■ **Objective**:
Below is a listing to transcribe in full and exactly; keep the pictures out.

■ **Material**:
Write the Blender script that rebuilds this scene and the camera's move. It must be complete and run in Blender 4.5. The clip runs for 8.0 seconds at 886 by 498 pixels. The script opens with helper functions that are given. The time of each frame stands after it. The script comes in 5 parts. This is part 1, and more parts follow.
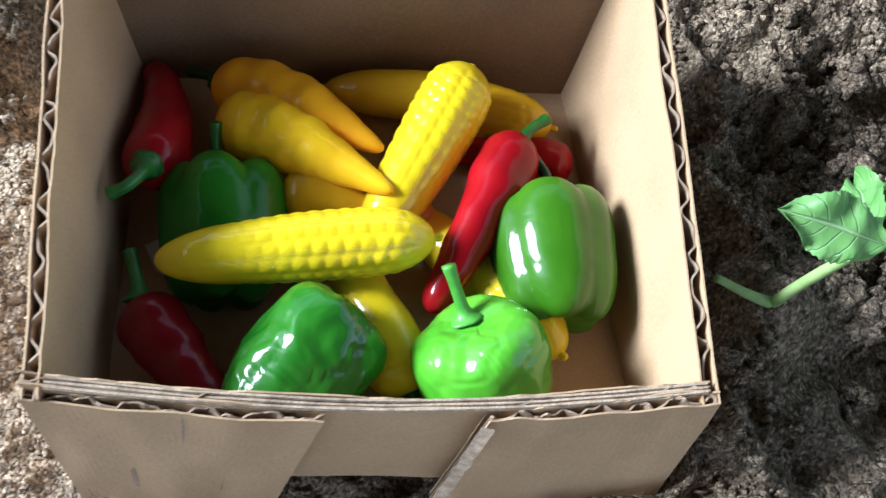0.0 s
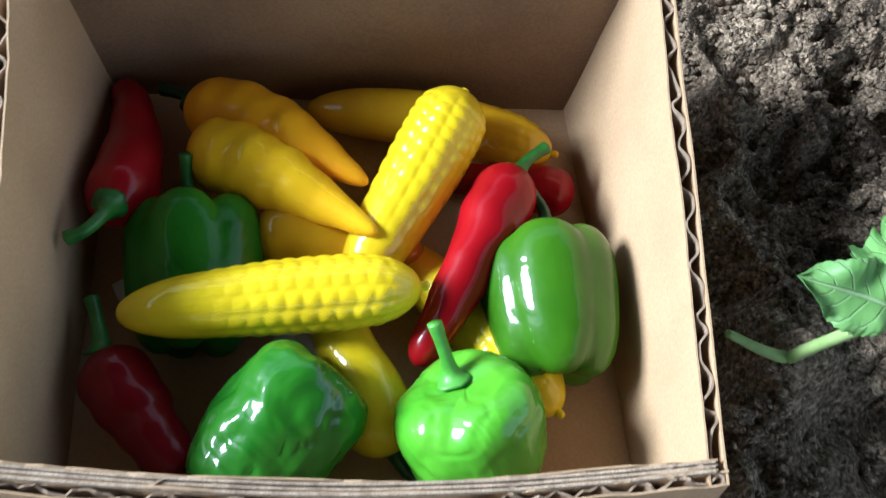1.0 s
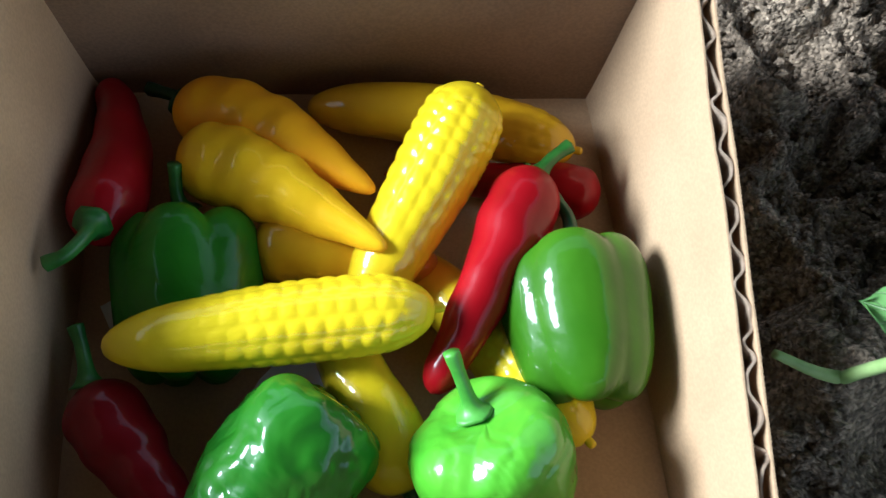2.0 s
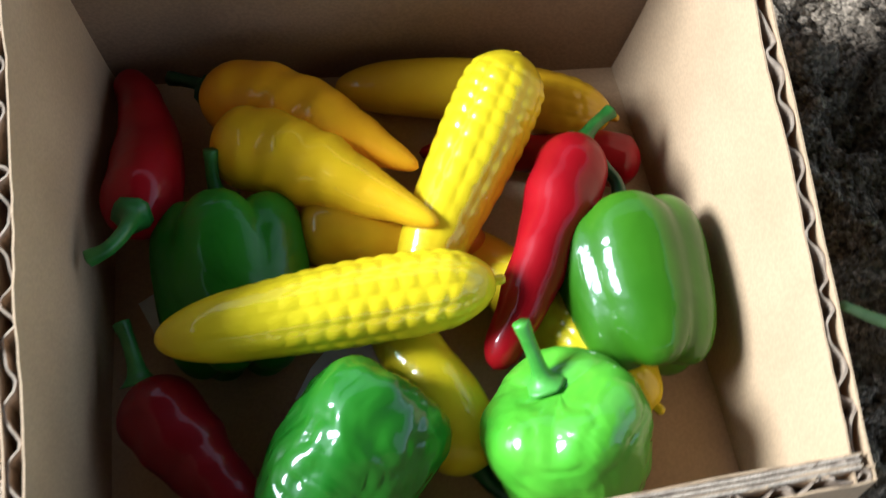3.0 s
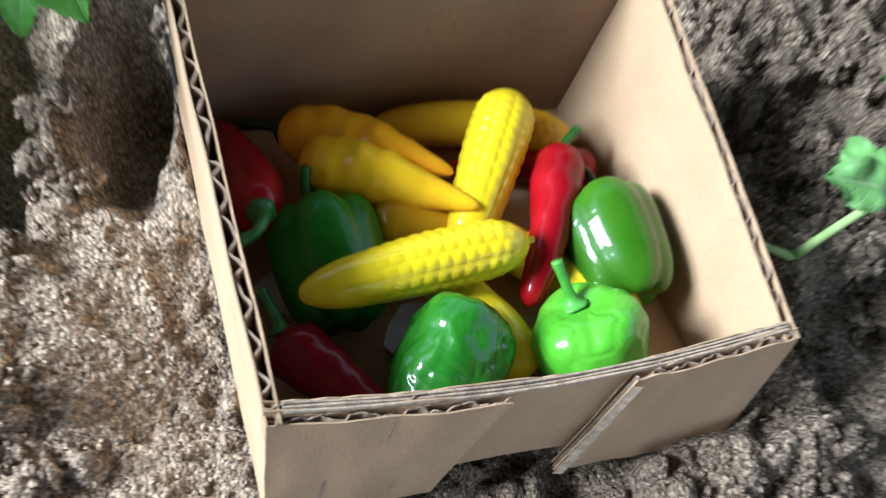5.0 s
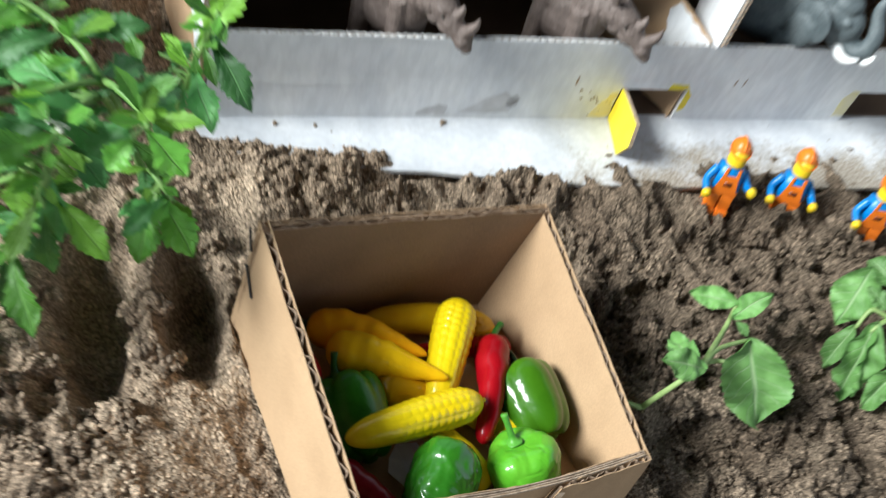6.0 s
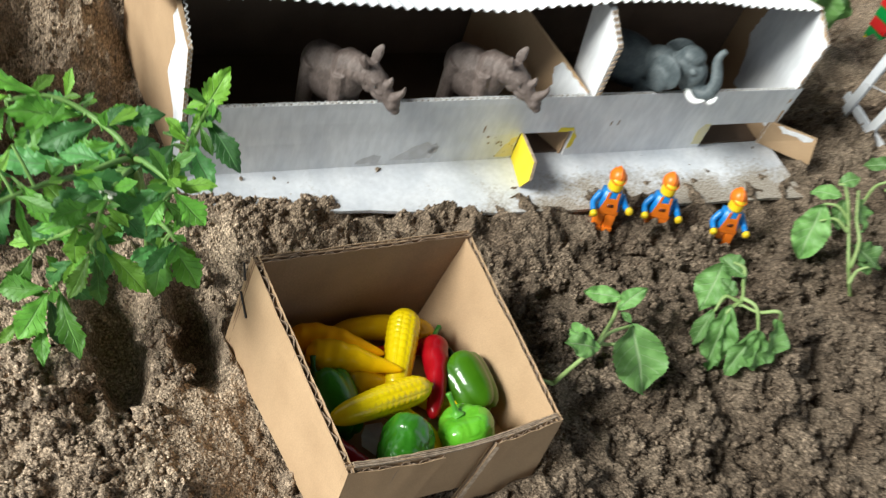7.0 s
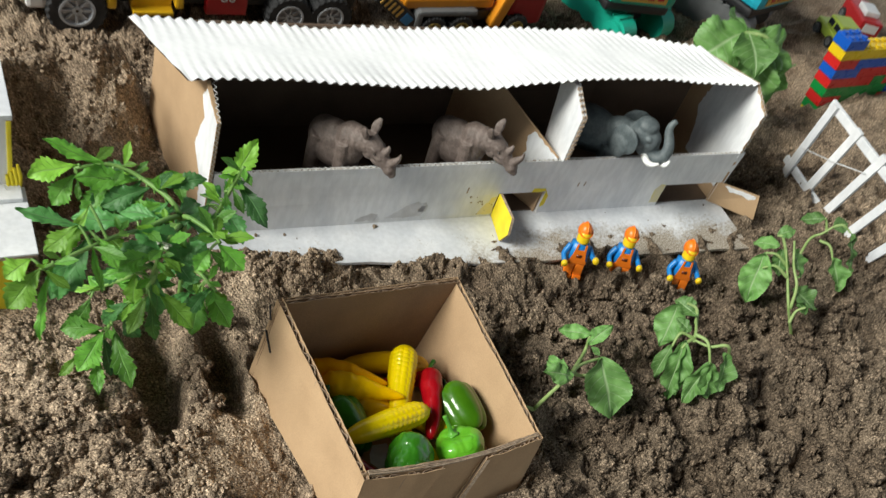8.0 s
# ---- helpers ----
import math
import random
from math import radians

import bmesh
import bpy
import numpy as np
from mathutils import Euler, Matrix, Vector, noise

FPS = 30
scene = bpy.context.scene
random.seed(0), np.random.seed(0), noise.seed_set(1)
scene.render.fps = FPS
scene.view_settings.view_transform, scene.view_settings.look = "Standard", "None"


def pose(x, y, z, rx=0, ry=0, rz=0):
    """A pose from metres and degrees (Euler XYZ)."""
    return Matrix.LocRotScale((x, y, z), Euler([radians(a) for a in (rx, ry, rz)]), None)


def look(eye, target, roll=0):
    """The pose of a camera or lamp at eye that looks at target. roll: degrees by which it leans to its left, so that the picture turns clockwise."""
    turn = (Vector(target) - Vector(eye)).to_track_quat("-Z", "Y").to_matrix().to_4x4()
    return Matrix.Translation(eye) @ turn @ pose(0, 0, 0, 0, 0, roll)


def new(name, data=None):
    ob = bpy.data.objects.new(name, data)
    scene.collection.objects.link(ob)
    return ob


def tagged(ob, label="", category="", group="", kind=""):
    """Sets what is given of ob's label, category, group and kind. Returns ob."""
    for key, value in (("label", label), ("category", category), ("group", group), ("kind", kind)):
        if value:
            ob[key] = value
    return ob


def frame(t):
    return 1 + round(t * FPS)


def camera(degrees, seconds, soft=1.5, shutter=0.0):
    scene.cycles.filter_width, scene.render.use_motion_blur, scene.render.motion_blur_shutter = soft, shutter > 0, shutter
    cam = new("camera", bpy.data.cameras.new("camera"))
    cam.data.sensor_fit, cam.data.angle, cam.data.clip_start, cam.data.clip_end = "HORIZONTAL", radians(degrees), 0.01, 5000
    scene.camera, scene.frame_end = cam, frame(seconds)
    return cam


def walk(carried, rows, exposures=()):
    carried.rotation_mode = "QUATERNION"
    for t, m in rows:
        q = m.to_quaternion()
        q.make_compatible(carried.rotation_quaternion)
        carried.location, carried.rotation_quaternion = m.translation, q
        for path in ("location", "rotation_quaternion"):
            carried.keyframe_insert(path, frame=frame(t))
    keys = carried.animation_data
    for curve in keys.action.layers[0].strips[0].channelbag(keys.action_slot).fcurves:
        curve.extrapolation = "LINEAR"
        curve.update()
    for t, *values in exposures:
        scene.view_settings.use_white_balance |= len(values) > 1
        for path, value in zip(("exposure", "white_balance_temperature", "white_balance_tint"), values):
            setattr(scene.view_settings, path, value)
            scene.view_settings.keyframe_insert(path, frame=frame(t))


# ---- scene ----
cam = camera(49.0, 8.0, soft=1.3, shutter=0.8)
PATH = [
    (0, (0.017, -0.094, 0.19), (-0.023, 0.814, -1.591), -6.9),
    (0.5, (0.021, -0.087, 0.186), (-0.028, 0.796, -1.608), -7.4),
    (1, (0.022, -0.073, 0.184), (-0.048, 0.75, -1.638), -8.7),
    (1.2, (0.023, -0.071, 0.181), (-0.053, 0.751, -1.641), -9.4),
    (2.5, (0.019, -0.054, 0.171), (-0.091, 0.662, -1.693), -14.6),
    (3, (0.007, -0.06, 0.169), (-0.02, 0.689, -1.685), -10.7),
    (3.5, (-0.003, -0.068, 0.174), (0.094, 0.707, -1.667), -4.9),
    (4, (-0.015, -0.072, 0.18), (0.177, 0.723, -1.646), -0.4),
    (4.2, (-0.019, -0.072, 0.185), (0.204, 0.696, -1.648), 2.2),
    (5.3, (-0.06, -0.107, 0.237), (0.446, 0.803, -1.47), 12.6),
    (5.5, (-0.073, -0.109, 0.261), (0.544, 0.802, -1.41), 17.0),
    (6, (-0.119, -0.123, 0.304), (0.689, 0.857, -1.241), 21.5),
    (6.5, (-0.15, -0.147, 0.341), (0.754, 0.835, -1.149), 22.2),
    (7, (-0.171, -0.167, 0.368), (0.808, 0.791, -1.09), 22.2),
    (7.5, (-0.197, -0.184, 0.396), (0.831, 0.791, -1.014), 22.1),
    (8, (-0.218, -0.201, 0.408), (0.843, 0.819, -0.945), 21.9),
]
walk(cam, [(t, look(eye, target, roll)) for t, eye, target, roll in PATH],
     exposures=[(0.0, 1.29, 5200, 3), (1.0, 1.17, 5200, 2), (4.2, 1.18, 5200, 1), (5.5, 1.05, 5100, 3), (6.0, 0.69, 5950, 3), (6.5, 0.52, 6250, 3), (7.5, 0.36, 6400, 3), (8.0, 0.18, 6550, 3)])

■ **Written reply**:
Write the Blender script that rebuilds this scene and the camera's move. It must be complete and run in Blender 4.5. The clip runs for 8.0 seconds at 886 by 498 pixels. The script opens with helper functions that are given. The time of each frame stands after it. The script comes in 5 parts. This is part 1, and more parts follow.
0.0 s
1.0 s
2.0 s
3.0 s
5.0 s
6.0 s
7.0 s
8.0 s
# ---- helpers ----
import math
import random
from math import radians

import bmesh
import bpy
import numpy as np
from mathutils import Euler, Matrix, Vector, noise

FPS = 30
scene = bpy.context.scene
random.seed(0), np.random.seed(0), noise.seed_set(1)
scene.render.fps = FPS
scene.view_settings.view_transform, scene.view_settings.look = "Standard", "None"


def pose(x, y, z, rx=0, ry=0, rz=0):
    """A pose from metres and degrees (Euler XYZ)."""
    return Matrix.LocRotScale((x, y, z), Euler([radians(a) for a in (rx, ry, rz)]), None)


def look(eye, target, roll=0):
    """The pose of a camera or lamp at eye that looks at target. roll: degrees by which it leans to its left, so that the picture turns clockwise."""
    turn = (Vector(target) - Vector(eye)).to_track_quat("-Z", "Y").to_matrix().to_4x4()
    return Matrix.Translation(eye) @ turn @ pose(0, 0, 0, 0, 0, roll)


def new(name, data=None):
    ob = bpy.data.objects.new(name, data)
    scene.collection.objects.link(ob)
    return ob


def tagged(ob, label="", category="", group="", kind=""):
    """Sets what is given of ob's label, category, group and kind. Returns ob."""
    for key, value in (("label", label), ("category", category), ("group", group), ("kind", kind)):
        if value:
            ob[key] = value
    return ob


def frame(t):
    return 1 + round(t * FPS)


def camera(degrees, seconds, soft=1.5, shutter=0.0):
    scene.cycles.filter_width, scene.render.use_motion_blur, scene.render.motion_blur_shutter = soft, shutter > 0, shutter
    cam = new("camera", bpy.data.cameras.new("camera"))
    cam.data.sensor_fit, cam.data.angle, cam.data.clip_start, cam.data.clip_end = "HORIZONTAL", radians(degrees), 0.01, 5000
    scene.camera, scene.frame_end = cam, frame(seconds)
    return cam


def walk(carried, rows, exposures=()):
    carried.rotation_mode = "QUATERNION"
    for t, m in rows:
        q = m.to_quaternion()
        q.make_compatible(carried.rotation_quaternion)
        carried.location, carried.rotation_quaternion = m.translation, q
        for path in ("location", "rotation_quaternion"):
            carried.keyframe_insert(path, frame=frame(t))
    keys = carried.animation_data
    for curve in keys.action.layers[0].strips[0].channelbag(keys.action_slot).fcurves:
        curve.extrapolation = "LINEAR"
        curve.update()
    for t, *values in exposures:
        scene.view_settings.use_white_balance |= len(values) > 1
        for path, value in zip(("exposure", "white_balance_temperature", "white_balance_tint"), values):
            setattr(scene.view_settings, path, value)
            scene.view_settings.keyframe_insert(path, frame=frame(t))


# ---- scene ----
cam = camera(49.0, 8.0, soft=1.3, shutter=0.8)
PATH = [
    (0, (0.017, -0.094, 0.19), (-0.023, 0.814, -1.591), -6.9),
    (0.5, (0.021, -0.087, 0.186), (-0.028, 0.796, -1.608), -7.4),
    (1, (0.022, -0.073, 0.184), (-0.048, 0.75, -1.638), -8.7),
    (1.2, (0.023, -0.071, 0.181), (-0.053, 0.751, -1.641), -9.4),
    (2.5, (0.019, -0.054, 0.171), (-0.091, 0.662, -1.693), -14.6),
    (3, (0.007, -0.06, 0.169), (-0.02, 0.689, -1.685), -10.7),
    (3.5, (-0.003, -0.068, 0.174), (0.094, 0.707, -1.667), -4.9),
    (4, (-0.015, -0.072, 0.18), (0.177, 0.723, -1.646), -0.4),
    (4.2, (-0.019, -0.072, 0.185), (0.204, 0.696, -1.648), 2.2),
    (5.3, (-0.06, -0.107, 0.237), (0.446, 0.803, -1.47), 12.6),
    (5.5, (-0.073, -0.109, 0.261), (0.544, 0.802, -1.41), 17.0),
    (6, (-0.119, -0.123, 0.304), (0.689, 0.857, -1.241), 21.5),
    (6.5, (-0.15, -0.147, 0.341), (0.754, 0.835, -1.149), 22.2),
    (7, (-0.171, -0.167, 0.368), (0.808, 0.791, -1.09), 22.2),
    (7.5, (-0.197, -0.184, 0.396), (0.831, 0.791, -1.014), 22.1),
    (8, (-0.218, -0.201, 0.408), (0.843, 0.819, -0.945), 21.9),
]
walk(cam, [(t, look(eye, target, roll)) for t, eye, target, roll in PATH],
     exposures=[(0.0, 1.29, 5200, 3), (1.0, 1.17, 5200, 2), (4.2, 1.18, 5200, 1), (5.5, 1.05, 5100, 3), (6.0, 0.69, 5950, 3), (6.5, 0.52, 6250, 3), (7.5, 0.36, 6400, 3), (8.0, 0.18, 6550, 3)])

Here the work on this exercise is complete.